The International Monetary Fund (IMF) has reinforced its endorsement of Chancellor Rachel Reeves’s strategy to curtail government borrowing, despite a recent surge in the UK’s public sector net borrowing. The Office for National Statistics (ONS) reported that in April 2026, the UK borrowed £24.3 billion, significantly exceeding expectations as inflation continued to escalate the costs associated with pensions and benefits.
Increased Borrowing Amid Economic Pressures
The ONS’s latest figures reveal that public sector net borrowing rose by £4.9 billion compared to April 2025, marking a notable increase that was £3.4 billion above forecasts from both City economists and the Office for Budget Responsibility (OBR). This substantial borrowing was influenced by various factors, including escalating inflation, ongoing geopolitical tensions in the Middle East, and rising costs of social benefits.

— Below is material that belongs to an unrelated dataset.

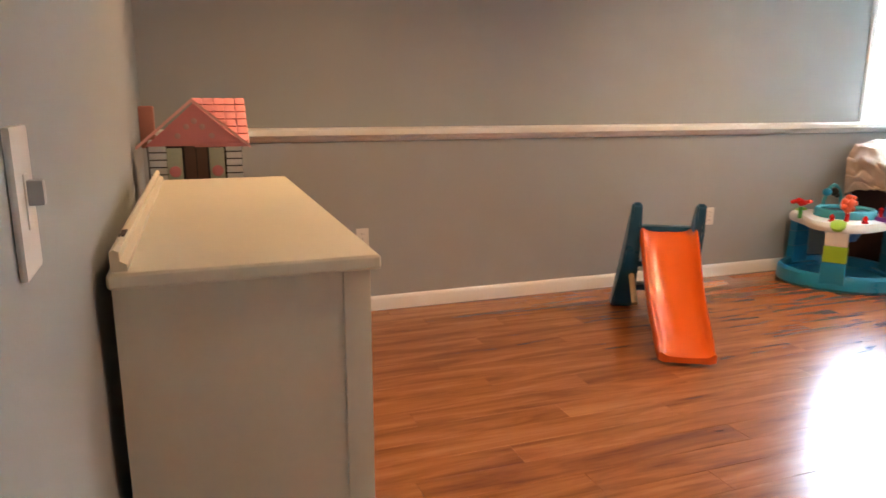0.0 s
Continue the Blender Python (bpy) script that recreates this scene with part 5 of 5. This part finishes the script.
def ride_on():
    t = thing("ride_on_car", (7.60, 1.225, 0), "shiny red ride-on toy car with black steering wheel", "ride-on toy", rz=-122)
    t.scale = (0.74, 0.96, 1.04)
    bm = soft(bmesh.new(), (0.02, 0, 0.165), (0.50, 0.23, 0.15), 0.07, (0.02, 0.015, 0.01), cuts=10)
    part("body", bm, M_RED, t)
    bm = soft(bmesh.new(), (0.12, 0, 0.235), (0.22, 0.20, 0.13), 0.06, (0.01, 0.01, 0.02), cuts=9)
    part("bonnet", bm, M_RED, t, "domed red bonnet")
    bm = soft(bmesh.new(), (-0.17, 0, 0.215), (0.17, 0.19, 0.10), 0.045, (0.01, 0.01, 0.02), cuts=8)
    part("seat_back", bm, M_RED, t)
    bm = soft(bmesh.new(), (0.02, 0, 0.095), (0.55, 0.26, 0.10), 0.04, (0.02, 0, 0), cuts=8)
    part("skirt", bm, M_BLACKPL, t, "black bumper skirt")
    bm = soft(bmesh.new(), (0.268, 0, 0.205), (0.035, 0.095, 0.11), 0.015, cuts=5)
    part("grille", bm, surface("silver_paint", (0.42, 0.41, 0.40), 0.35, metal=0.6), t, "silver grille")
    for y in (-0.085, 0.085):
        b2 = lathe(bmesh.new(), [(0.022, 0), (0.02, 0.012), (0.001, 0.016)], 16)
        bmesh.ops.transform(b2, matrix=Matrix.Translation((0.255, y, 0.20)) @ pose(0, 0, 0, 0, 90, 0), verts=b2.verts[:])
        part("headlight", b2, M_STEEL, t)
        part("trim_line", tube(bmesh.new(), [(0.20, y * 1.32, 0.155), (-0.16, y * 1.36, 0.155)], 0.007, 6), M_STEEL, t)
    part("steering_post", tube(bmesh.new(), [(0.06, 0, 0.29), (0.045, 0, 0.34)], 0.02, 10), M_BLACKPL, t)
    ring = [(0.045 + 0.088 * math.cos(a), 0.082 * math.sin(a), 0.348 + 0.02 * math.cos(a)) for a in [2 * math.pi * k / 20 for k in range(21)]]
    part("steering_wheel", tube(bmesh.new(), ring, 0.012, 8), M_BLACKPL, t, "black steering wheel")
    part("wheel_hub", lathe(bmesh.new(), [(0.05, 0.338), (0.05, 0.35), (0.03, 0.36), (0.001, 0.362)], 18, (0.045, 0, 0)), M_RED, t)
    for x in (-0.16, 0.17):
        for y in (-0.10, 0.10):
            w = lathe(bmesh.new(), [(0.03, -0.02), (0.052, -0.018), (0.058, -0.008), (0.058, 0.008), (0.052, 0.018), (0.03, 0.02)], 20)
            bmesh.ops.transform(w, matrix=Matrix.Translation((x, y, 0.058)) @ pose(0, 0, 0, 90, 0, 0), verts=w.verts[:])
            part("wheel", w, M_BLACKPL, t)


def switch():
    t = thing("light_switch", (XS - 0.0003, 1.125, 1.155), "pale light switch plate on the grey wall", "light switch", rz=92.3)
    part("plate", B(-0.038, 0.038, -0.006, 0.001, -0.064, 0.064, bev=0.004), M_PLATE, t)
    part("toggle", B(-0.007, 0.007, -0.020, -0.005, -0.004, 0.018, bev=0.003), M_GREYPL, t)
    part("toggle_frame", B(-0.011, 0.011, -0.0075, -0.005, -0.024, 0.024, bev=0.002), M_PLATE, t)


def vent(x, y, w, d, n):
    t = thing("ceiling_vent", (x, y, CEIL), "white louvred metal ceiling vent", "ceiling vent", "ceiling vents")
    for a, b, c, e in ((-w, w, -d, -d + 0.018), (-w, w, d - 0.018, d), (-w, -w + 0.018, -d + 0.018, d - 0.018), (w - 0.018, w, -d + 0.018, d - 0.018)):
        part("frame_bar", B(a, b, c, e, -0.008, -0.0005, bev=0.002), M_TRIM, t)
    part("backing", B(-w + 0.018, w - 0.018, -d + 0.018, d - 0.018, -0.002, -0.0008), M_GREYPL, t)
    for k in range(n):
        yy = -d + 0.024 + (2 * d - 0.048) * k / (n - 1)
        s = part("slat", B(-w + 0.019, w - 0.019, -0.005, 0.005, -0.001, 0.0005), M_TRIM, t)
        s.matrix_basis = pose(0, yy, -0.006, 35, 0, 0)


for z in (0.088, 0.458):
    shelf_box(z, "stacked shelf boxes")
plinth = thing("shelf_plinth", (5.778, 0.10, 0), "dark espresso base under the stacked shelf boxes", "plinth")
part("body", B(-0.27, 0.27, -0.13, 0.14, 0.0, 0.0875, bev=0.003), M_ESPRESSO, plinth)
caddy(), toy_blender(), grey_tote(), barn(), play_kitchen(), kettle(), kitchen_bits(), pizza_boxes(), cart(), ride_on(), switch()
for x in (7.17, 7.335, 7.50):
    hook(x)
hanging_pan(7.505, 0.045, 0.858, 0.052, M_RED, M_RED, "red toy frying pan hanging on the rack", 176, 20, 0.03, (0.3, -0.6, 0.5))
hanging_pan(7.508, 0.012, 0.798, 0.053, M_BLACKPL, M_WHITE, "black toy pan with white lining hanging on the rack", 4, 20, 0.03, (-0.75, 0.1, -0.65))
hanging_pan(7.40, 0.005, 0.785, 0.042, M_RED, M_BLACKPL, "red toy pan with black lining hanging edge-on", 0, -53, 0.03, (0.2, -0.4, 0.5))
hanging_pan(7.118, 0.02, 0.815, 0.048, M_RED, M_BLACKPL, "red toy saucepan with black lining hanging on the rack", 4, -2, 0.066, (0.0, 0.3, 0.75))
vent(6.11, 3.85, 0.17, 0.062, 5)
vent(5.30, -4.17, 0.16, 0.05, 5)

# ---- floor planks ----
def planks():
    """Laminate boards along x, each an object on a shared mesh."""
    parent = bpy.data.objects["floor"]
    w, L = 0.128, 1.28
    mesh = {}
    y, row = HW1 + 0.1, 0
    shifts = [0.0, 0.52, 0.95, 0.27, 0.71, 1.12, 0.40]
    while y < YN + 0.02:
        x = XW - shifts[row % 7] * 1.0
        while x < XE:
            a, b = max(x, XW), min(x + L, XE)
            if b - a > 0.02:
                key = round(b - a, 3)
                if key not in mesh:
                    g = 0.0005
                    bm = bmesh.new()
                    box(bm, -(b - a) / 2 + g, (b - a) / 2 - g, -w / 2 + g, w / 2 - g, -0.011, 0.0, bev=0.0007, seg=1)
                    mesh[key] = finish("plank", bm, M_FLOOR, smooth=False)
                ob = new("plank", mesh[key])
                ob.parent = parent
                ob.location = ((a + b) / 2, y + w / 2, 0.0)
            x += L
        y += w
        row += 1


planks()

Chancellor Reeves’s approach, which aims to stabilise the country’s finances, is facing scrutiny as the pressures of high inflation and increased benefits spending mount. The bond market has also reacted to these economic pressures, with the cost of debt interest payments for April reaching £10.3 billion—£900 million higher than the same month last year and setting a new record for April.
Grant Fitzner, the chief economist at the ONS, noted, “Borrowing this month was substantially higher than in April last year. Although receipts increased compared to April 2025, this was more than offset by higher spending on benefits and other costs.”
Market Reactions and Political Uncertainty
The recent uptick in UK borrowing costs has raised concerns among investors, particularly as political stability appears to wane under Labour leader Keir Starmer. Analysts warn that any potential successor might exacerbate borrowing levels, further straining the market. Martin Beck, chief economist at WPI Strategy, commented, “A future prime minister may rail against being ‘in hock’ to the bond markets, but that’s a difficult argument to sustain for a government on course to borrow well over £100 billion this year.”

The government is acutely aware of the repercussions that higher borrowing costs could have on its reputation among global bond markets. Business Secretary Peter Kyle emphasised this on BBC Radio 4, stating, “The bond markets are global, they’re not just domestic, and they’re looking at us compared to other countries. It takes a long time to regain credibility.”
Economic Outlook and Future Challenges
Despite the challenges posed by rising inflation and the conflict in Iran, the UK economy showed signs of resilience earlier this year. The ONS revised its borrowing estimates for the financial year ending March 2026, reducing the total by £3 billion to £129 billion—15% lower than the previous year and £3.7 billion below the initial forecasts from the OBR.
However, experts remain cautious about the future. Ruth Gregory, deputy chief UK economist at Capital Economics, warned that rising gilt yields, coupled with a weaker economic outlook and the costs associated with recent support measures, could lead to a budget deficit exceeding official predictions by approximately £32 billion this year.
Chancellor Reeves has faced increasing pressure to revise the triple lock policy on pensions, with Tony Blair’s think tank advocating for its abandonment due to the projected financial burden it could impose on future budgets.
Current Measures and Government Response
In light of the ongoing economic difficulties, Reeves recently announced a comprehensive support package aimed at mitigating the impacts of the Iran conflict. This package includes an extension of a fuel duty reduction, provision of free bus fares for children under 16 in England, and VAT cuts on summer attractions such as theme parks and soft-play centres.

Lucy Rigby, Chief Secretary to the Treasury, defended the government’s economic strategy, stating, “Earlier this week the IMF agreed we had the right economic plan to reduce the deficit. We are cutting borrowing and debt – with our actions reducing government borrowing by over £20 billion last year – while driving growth through £120 billion of additional capital investment over the parliament.”
Why it Matters
The current state of the UK’s public finances raises significant concerns regarding the sustainability of economic growth and the government’s ability to manage mounting debt levels. The IMF’s backing of Reeves’s borrowing reduction strategy highlights the delicate balance the government must maintain amid rising costs and political uncertainty. As public sentiment shifts and economic pressures intensify, the government’s credibility and effectiveness in managing the nation’s finances will be critical to maintaining investor confidence and ensuring long-term economic stability.